Tim Roberts, Full Houses blog, 12/16/11

It seems we may be seeing the start of a legislative push added to the slow industry evolution from Customer Relationship Management (CRM) toward Customer-Managed Relationships (CMR). In April this year, the UK Government launched a new consumer empowerment strategy "designed to encourage businesses to release their customer data back to them so that consumers can use this data for their own purposes." The Government has boasted that the 'Midata' project will "turn the existing approach towards consumers on its head (with) a shift away from a world in which certain businesses tightly control the information they hold about consumers, towards one in which individuals along or in groups, can use their data or feedback for their own or mutual benefit". Information sharing as opposed to data access or the archaic concept of customer data ownership is put in context by Alan Mitchell, strategy director of market analyst Ctrl-Shift and a member of the Midata Project Board:

"Firstly it is mindset - there is another way of thinking about the whole area of customer data - and also process. The trust element is really important and that works across terms and conditions, privacy policies, actual data policies, data management policies, customer training, staff training, staff incentives, and so on. So it is actually quite a good programme of change across a number of areas - the trust, the mechanisms, and the value. And that is why we are saying it really is an evolution, but it is happening already."

The Ctrl-Shift publication The New Personal Data Landscape"demonstrates that the trend towards individuals managing their own data is mostly happening beyond the radar of organisations' existing concerns but is nevertheless changing the environment in which they operate, including customer behaviours and expectations."

 

RELATED: The democratisation of data management

Neil Davey, MyCustomer.com, 11/30/11

The shift from 'data gathering' to 'data sharing' is going to herald both opportunities and threats for organisations. "The opportunities fall into a number of categories," explains Alan Mitchell. "The most basic category is that, if you are sharing data, then you can keep it accurate...a huge amount of money is being spent by companies simply trying to keep their data up to date so [that] is a huge benefit. Then there is the issue of the timeliness of communications, of talking to the right person at the right time, and so there are huge efficiencies in terms of not only marketing communications but lots of other communication as well. And then on top of that there are the insights that come because if you have a richer data sharing relationship with a customer, then they can tell you things that they you would never have otherwise got to know -- what my future plans are, what I plan to buy, when I plan to move, reasons why... So you get a rounder picture of the customer. But the downsides are that if you're not playing the game, if people don't trust you, if you haven't set up the mechanisms for data sharing and you're not moving with the times, then you are basically out in the cold. People will continue doing mining and analysis and those kinds of things, but they will be doing it in a completely different way. It is a leap forward in terms of the process and the technology and the people that don't move are really going to be losing competitive advantage."

 

Commentary: "No one owns the customer, but someone always owns the moment."

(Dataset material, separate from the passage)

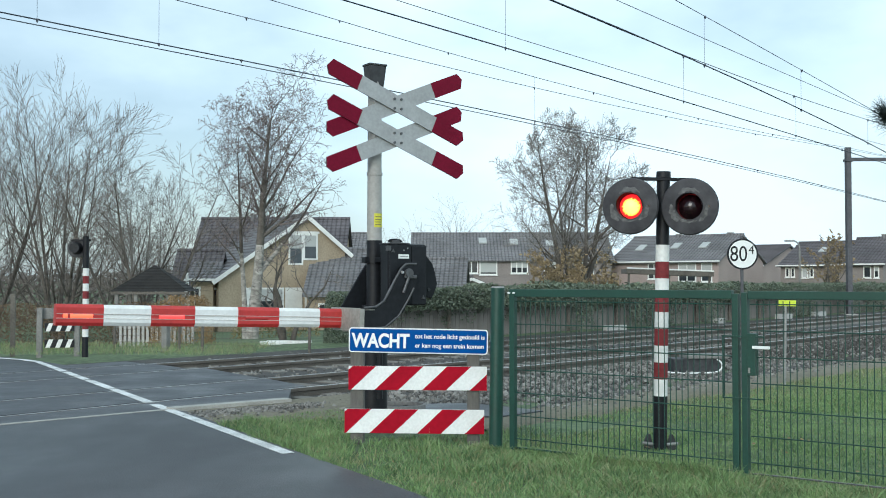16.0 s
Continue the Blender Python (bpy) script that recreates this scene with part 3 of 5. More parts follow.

Bruce Temkin, Experience Matters blog, 11/16/11

Another speaker I enjoyed at the Premier Business Leadership Series was Scott Hudgins, Vice President, Customer Managed Relationships at The Walt Disney Company. When someone at Disney talks about customers, I'm all (Mickey's) ears. Especially when he said this:

            "No one owns the customer, but someone always owns the moment"

Disney's goal is to "know the guest well enough so that, at any time or place, we know what to do next." It turns out that Disney recently crossed the line where they have data on more than half of their customers. In 2011, Disney had a goal: "know me and be relevant." They focused on 5 to 10 segments. Now they create individual experiences for hundreds of thousands of individuals. He discussed some of the techniques they use to do this throughout the lifecycle of a [Disney theme park] visitor:

  • When someone is thinking about a trip, Disney will send a DVD. This allows people to make their own customized maps of the parks - which provides Disney with data on their preferences.
  • Disney sends these "shoppers" a personalized email (with more than 1 billion permutations) right away. They've found that success of those emails drops 20% per day.
  • After the shopper books a trip, they send a welcome mailer to reinforce the decision and reduce buyer's remorse. This has reduced about one-quarter of the cancellations.

Hudgins describes Disney moving from "disparate campaigns talking to guests" to "harmonious communications with guests." He showed an evolutionary path from "rewards program" to "lifetime value recognition" to "consumer-centric way of doing business."